What you have to do |
Set down the lines from the one containing "Continue the Blender" to the one containing "crystal.visible_shadow = False", both lines included, exactly as they stand and with no other lines.

[Begin]

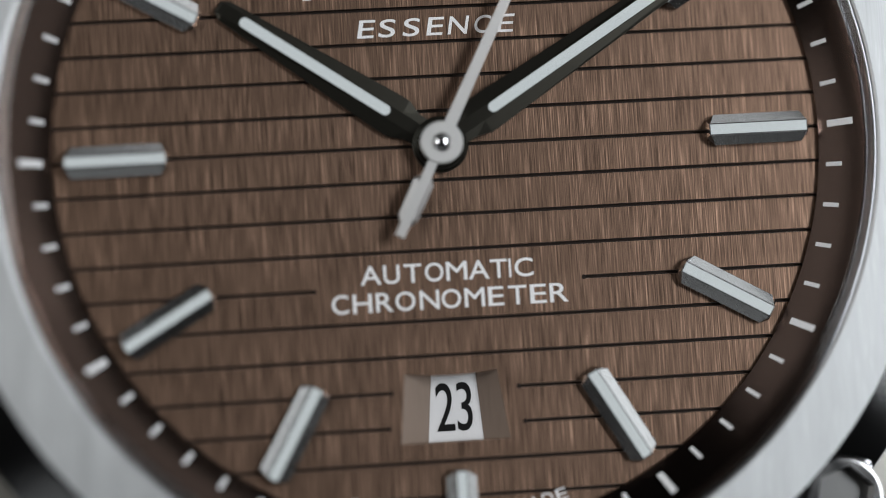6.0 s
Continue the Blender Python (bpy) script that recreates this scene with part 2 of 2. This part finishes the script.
part("gasket", lathe([(17.195, 1.63), (17.13, 1.58), (17.13, 1.1), (17.195, 1.1)], 256), gasket, watch, "thin black gasket")
SAG = 0.055


def ring_slope(f):
    """Radius and height on the minute ring, which is slightly hollow: steep inside, flatter outside."""
    return 15.47 + 1.51 * f, 0.22 + 1.30 * f + SAG * 4 * f * (1 - f)


rehaut = part("rehaut", lathe([(15.42, 0.0), (15.42, 0.17), *(ring_slope(i / 16) for i in range(17)), (17.12, 1.54), (17.12, -0.3), (15.42, -0.3)], 256), ring_brown, watch, "dark brown sloping minute ring", smooth=False)
crystal = part("crystal", disc(16.87, Z0 + 2.00, 128, 0.05), glass, watch, "clear flat sapphire crystal")
edge = part("chamfer", lathe([(16.88, 2.00), (17.30, 1.74), (17.30, 1.69), (16.88, 1.69)], 256), edge_glass, crystal, "bevelled edge of the crystal", smooth=False)
edge.visible_shadow = False
crystal.visible_shadow = False

# minute ticks on the sloping ring
def tick_mesh(name, f0, f1, w):
    bm = bmesh.new()
    vs = []
    for h in (-0.02, 0.03):
        for f, s in ((f0, -1), (f0, 1), (f1, 1), (f1, -1)):
            r, z = ring_slope(f)
            vs.append(bm.verts.new((s * w / 2, r - 0.65 * h, Z0 + z + 0.76 * h)))
    for q in ((3, 2, 1, 0), (4, 5, 6, 7), (0, 1, 5, 4), (1, 2, 6, 5), (2, 3, 7, 6), (3, 0, 4, 7)):
        bm.faces.new([vs[i] for i in q])
    return mesh_of(name, bm, print_white)


tick_short, tick_long = tick_mesh("tick", 0.13, 0.47, 0.17), tick_mesh("tick_long", 0.17, 0.73, 0.27)
for k in range(60):
    piece("tick", tick_long if k % 5 == 0 else tick_short, rehaut, Matrix.Rotation(-radians(6 * k), 4, "Z"))

# dial plate with milled grooves
PITCH, HALF, DEEP, R_DIAL = 1.40, 0.073, 0.20, 15.6
GAPS = {5: (-5.33, 5.53), -4: (-5.35, 5.45), -7: (-2.55, 2.55), -8: (-2.70, 2.72)}
WIN = [(-2.27, -11.83), (2.09, -11.83), (1.70, -9.06), (-1.99, -9.06)]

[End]

Reply to the task |
Continue the Blender Python (bpy) script that recreates this scene with part 2 of 2. This part finishes the script.
part("gasket", lathe([(17.195, 1.63), (17.13, 1.58), (17.13, 1.1), (17.195, 1.1)], 256), gasket, watch, "thin black gasket")
SAG = 0.055


def ring_slope(f):
    """Radius and height on the minute ring, which is slightly hollow: steep inside, flatter outside."""
    return 15.47 + 1.51 * f, 0.22 + 1.30 * f + SAG * 4 * f * (1 - f)


rehaut = part("rehaut", lathe([(15.42, 0.0), (15.42, 0.17), *(ring_slope(i / 16) for i in range(17)), (17.12, 1.54), (17.12, -0.3), (15.42, -0.3)], 256), ring_brown, watch, "dark brown sloping minute ring", smooth=False)
crystal = part("crystal", disc(16.87, Z0 + 2.00, 128, 0.05), glass, watch, "clear flat sapphire crystal")
edge = part("chamfer", lathe([(16.88, 2.00), (17.30, 1.74), (17.30, 1.69), (16.88, 1.69)], 256), edge_glass, crystal, "bevelled edge of the crystal", smooth=False)
edge.visible_shadow = False
crystal.visible_shadow = False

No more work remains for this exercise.